Conclusion : vers un nouveau paradigme de développement économique durable

Les initiatives locales pour compenser les pertes économiques liées à la déforestation dans le Menabe représentent un laboratoire d'innovations sociales et environnementales. L'agroforesterie régénératrice, les paiements pour services environnementaux, la mobilisation communautaire, les campagnes de reboisement, le plaidoyer pour les droits d'usage et les partenariats multisectoriels constituent un ensemble d'approches complémentaires pour répondre à ce défi complexe.

Ces expériences démontrent qu'il est possible de concilier conservation environnementale et développement économique local, en créant de nouvelles opportunités qui valorisent la préservation plutôt que la destruction des forêts. Toutefois, leur succès à long terme dépendra de leur capacité à générer des revenus suffisants et stables pour les communautés locales, tout en s'adaptant aux réalités culturelles et écologiques spécifiques du Menabe.

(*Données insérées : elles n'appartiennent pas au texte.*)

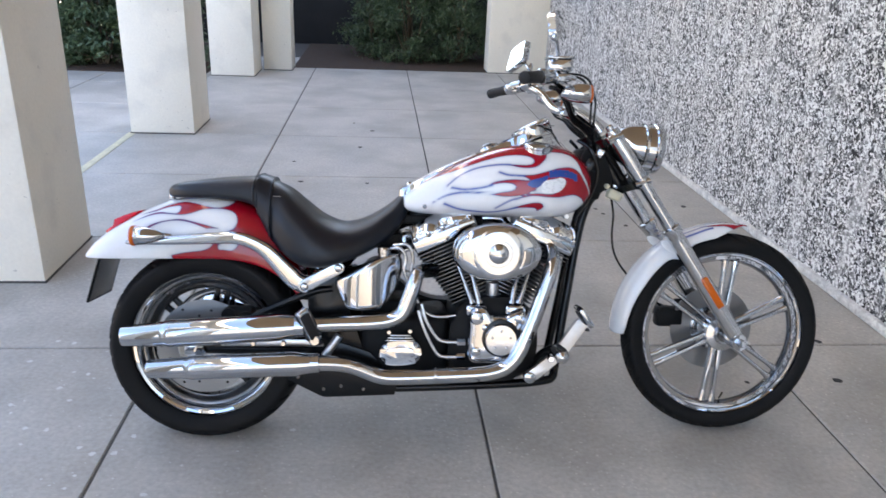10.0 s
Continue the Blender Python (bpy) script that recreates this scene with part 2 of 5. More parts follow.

Le plus grand défi consiste désormais à amplifier ces initiatives pour qu'elles puissent contrebalancer les puissantes forces économiques qui alimentent la déforestation. Comme le souligne Roland Frédéric Tahina du projet Taniala : "C'est maintenant que nous devons agir, avant la manifestation des chocs et des stress écologiques et climatiques qui menacent déjà la région". L'avenir des forêts du Menabe et des communautés qui en dépendent sera déterminé par notre capacité collective à soutenir et à développer ces solutions innovantes qui transforment progressivement l'économie locale vers un modèle plus durable et résilient.